New York magazine has an excellent article up on the impacts of kids sleeping habits and their cognitive development:

Overstimulated, overscheduled kids are getting at least an hour’s less sleep than they need, a deficiency that, new research reveals, has the power to set their cognitive abilities back years.

According to surveys by the National Sleep Foundation, 90 percent of American parents think their child is getting enough sleep. The kids themselves say otherwise. In those same surveys, 60 percent of high schoolers report extreme daytime sleepiness. In another study, a quarter admit their grades have dropped because of it. Over 25 percent fall asleep in class at least once a week.

The raw numbers more than back them up. Half of all adolescents get less than seven hours of sleep on weeknights. By the time they are seniors in high school, according to studies by the University of Kentucky, they average only slightly more than 6.5 hours of sleep a night. Only 5 percent of high-school seniors average eight hours. Sure, we remember being tired when we went to school. But not like today’s kids.

It has been documented in a handful of major studies that children, from elementary school through high school, get about an hour less sleep each night than they did 30 years ago. While parents obsess over babies’ sleep, this concern falls off the priority list after preschool. Even kindergartners get 30 minutes less a night than they used to.

How much sleep do your kids get?

One harsh truth of competitive soccer has been the­ practices are later in the evening. Our league has limited field space, and has generally scheduled recreational practices in the 5:30 and 6:30 slots with the Challenge teams practicing at 7 or 7:30. My U11 team generally practiced from 7-8:30, but within a month, half the team was leaving at 8PM to have enough time to get home and get to sleep at a reasonable hour – something I fully supported. When you have kids who are field rats, they often will be at your practices even if you don’t coach them, so it was not unusual for our kids to get home at 9PM sometimes, and have to shower and get ready for bed by 9:30/10PM. This would get them about 8.5-9 hours of sleep, which seems like enough. But we still worked to get them in bed by 9PM if we could.

The funny thing is, they’re up later now that soccer is OVER it seems. They don’t fall asleep like they usually did during the season. My eldest will often still be awake at 10PM, even though we had them in bed by 9. So I still can’t decide if we were stressing our kid’s sleep habits or not. Both are doing very well in school and they get up reasonably well in the morning. It’s the two youngest we have to drag out of bed in the morning.

So how do you view the sleep issue? Do your kids practice late and if so how late and at what age?

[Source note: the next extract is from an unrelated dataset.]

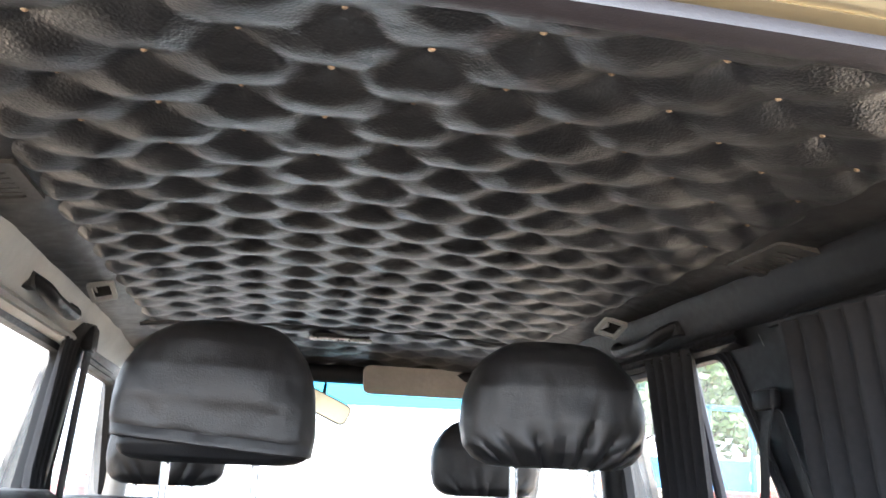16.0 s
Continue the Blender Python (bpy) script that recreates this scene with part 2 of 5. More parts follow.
LEAF = material("leaf_green", (0.115, 0.17, 0.06), 0.6, vary=0.45, scale=1.2)
# leaf green lightened to stand for the haze in front of far trees
LEAF_HAZED = material("hazed_leaf_green", (0.22, 0.24, 0.14), 0.6, vary=0.4, scale=0.6)
BARK = material("bark", (0.12, 0.09, 0.06), 0.9, vary=0.3, scale=8, grain=0.8, grain_scale=40)
CONCRETE = material("pale_building_wall", (0.78, 0.76, 0.72), 0.85, vary=0.1, scale=1.0)

# ---- building helpers ----
ORIGIN = {}


def thing(name, base, label="", category="", group="", kind=""):
    ob = new(name)
    ob.empty_display_size = 0.05
    ob.location = base
    ORIGIN[ob] = Vector(base)
    return tagged(ob, label, category, group, kind)


def part(name, shape, mat, parent=None, label="", smooth=True, kind="", crease=40):
    """Links one mesh, given as a bmesh or as (points, faces) in world metres, under a thing or a part."""
    me = bpy.data.meshes.new(name)
    if isinstance(shape, tuple):
        me.from_pydata([tuple(v) for v in shape[0]], [], shape[1])
        bm = bmesh.new()
        bm.from_mesh(me)
    else:
        bm = shape
    bmesh.ops.recalc_face_normals(bm, faces=bm.faces)
    base = ORIGIN.get(parent, Vector())
    bmesh.ops.translate(bm, verts=bm.verts, vec=-base)
    for f in bm.faces:
        f.smooth = smooth
    bm.to_mesh(me)
    bm.free()
    me.materials.append(mat)
    ob = new(name, me)
    ob.parent = parent
    ORIGIN[ob] = base
    if smooth:
        me.set_sharp_from_angle(angle=radians(crease))
    return tagged(ob, label, "", "", kind)


def box(x0, x1, y0, y1, z0, z1, bevel=0.0, turn=None, seg=2):
    bm = bmesh.new()
    bmesh.ops.create_cube(bm, size=1.0)
    bmesh.ops.scale(bm, vec=(x1 - x0, y1 - y0, z1 - z0), verts=bm.verts)
    if bevel:
        bmesh.ops.bevel(bm, geom=bm.edges[:], offset=bevel, segments=seg, profile=0.5, affect="EDGES")
    if turn is not None:
        bmesh.ops.transform(bm, matrix=turn, verts=bm.verts)
    bmesh.ops.translate(bm, verts=bm.verts, vec=((x0 + x1) / 2, (y0 + y1) / 2, (z0 + z1) / 2))
    return bm


def rounded(pts, r, n=5):
    """A closed outline with its corners rounded; pts are 2D, r one radius."""
    out = []
    for i, p in enumerate(pts):
        p, a, b = Vector(p), Vector(pts[i - 1]), Vector(pts[(i + 1) % len(pts)])
        da, db = (a - p), (b - p)
        ra = min(r, da.length * 0.48, db.length * 0.48)
        s, e = p + da.normalized() * ra, p + db.normalized() * ra
        for k in range(n + 1):
            t = k / n
            out.append(tuple((1 - t) ** 2 * s + 2 * t * (1 - t) * p + t * t * e))
    return out


def slab(outline, place, thick):
    """Extrudes a closed 2D outline: place(u, v, w) gives the world point; w runs from 0 to thick."""
    n = len(outline)
    pts = [place(u, v, 0) for u, v in outline] + [place(u, v, thick) for u, v in outline]
    faces = [tuple(range(n)), tuple(range(2 * n - 1, n - 1, -1))]
    faces += [(i, (i + 1) % n, n + (i + 1) % n, n + i) for i in range(n)]
    return pts, faces


def ring(outer, inner, place, thick):
    """A frame between two outlines of equal count, with thickness."""
    n = len(outer)
    pts = [place(u, v, w) for w in (0, thick) for o in (outer, inner) for u, v in o]
    faces = []
    for i in range(n):
        j = (i + 1) % n
        faces += [(i, j, n + j, n + i), (2 * n + i, 3 * n + i, 3 * n + j, 2 * n + j), (i, 2 * n + i, 2 * n + j, j),
                  (n + i, n + j, 3 * n + j, 3 * n + i)]
    return pts, faces


def sheet(rows, closed=False):
    """A surface through rows of points of equal count."""
    m = len(rows[0])
    pts = [p for r in rows for p in r]
    faces = []
    for i in range(len(rows) - 1):
        for j in range(m if closed else m - 1):
            k = (j + 1) % m
            faces.append((i * m + j, i * m + k, (i + 1) * m + k, (i + 1) * m + j))
    return pts, faces


def solid(rows):
    """A tube through closed rings of points, with its ends closed."""
    pts, faces = sheet(rows, True)
    m = len(rows[0])
    return pts, faces + [tuple(range(m)), tuple(range(len(pts) - m, len(pts)))]


def pipe(path, r, sides=10, flat=1.0):
    """A round (or flattened) bar along points."""
    path = [Vector(p) for p in path]
    rows, up = [], Vector((0.123, 0.29, 0.95))
    for i, p in enumerate(path):
        d = (path[min(i + 1, len(path) - 1)] - path[max(i - 1, 0)]).normalized()
        s = d.cross(up).normalized()
        u = s.cross(d)
        rad = r[i] if isinstance(r, (list, tuple)) else r
        rows.append([p + (s * math.cos(a) * rad + u * math.sin(a) * rad * flat) for a in [2 * math.pi * k / sides for k in range(sides)]])
    return solid(rows)


def strap(path, width, side, thick=0.0025):
    """A flat band along points; side is the direction of its width at each point (one vector or a list)."""
    path = [Vector(p) for p in path]
    rows = []
    for i, p in enumerate(path):
        s = Vector(side[i] if isinstance(side, list) else side).normalized() * (width / 2)
        d = (path[min(i + 1, len(path) - 1)] - path[max(i - 1, 0)]).normalized()
        n = d.cross(s).normalized() * thick
        rows.append([p - s, p - s * 0.5 + n * 0.4, p + s * 0.5 + n * 0.4, p + s, p + s + n, p + s * 0.5 + n * 1.4, p - s * 0.5 + n * 1.4, p - s + n])
    return solid(rows)


def bend(pts, n=8):
    """A smooth line (Catmull-Rom) through points."""
    v = [Vector(p) for p in pts]
    out = []
    for i in range(len(v) - 1):
        a, b, c, d = v[max(i - 1, 0)], v[i], v[i + 1], v[min(i + 2, len(v) - 1)]
        for k in range(n):
            t = k / n
            out.append(0.5 * (2 * b + (c - a) * t + (2 * a - 5 * b + 4 * c - d) * t * t + (3 * b - a - 3 * c + d) * t ** 3))
    return out + [v[-1]]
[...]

Do they sleep better during soccer season or during the off season? I can’t imagine my kids only getting 6-7 hours of sleep, but clearly it happens. I think the point about time to ‘unwind’ is very important. Yet I don’t think practice stresses my kids out – I think it helps them unwind and forget about everything else. Its the Friday night before a big match that can be stressful.

Still, its an important topic and this article brings a lot of cautionary points to light that I felt worth sharing.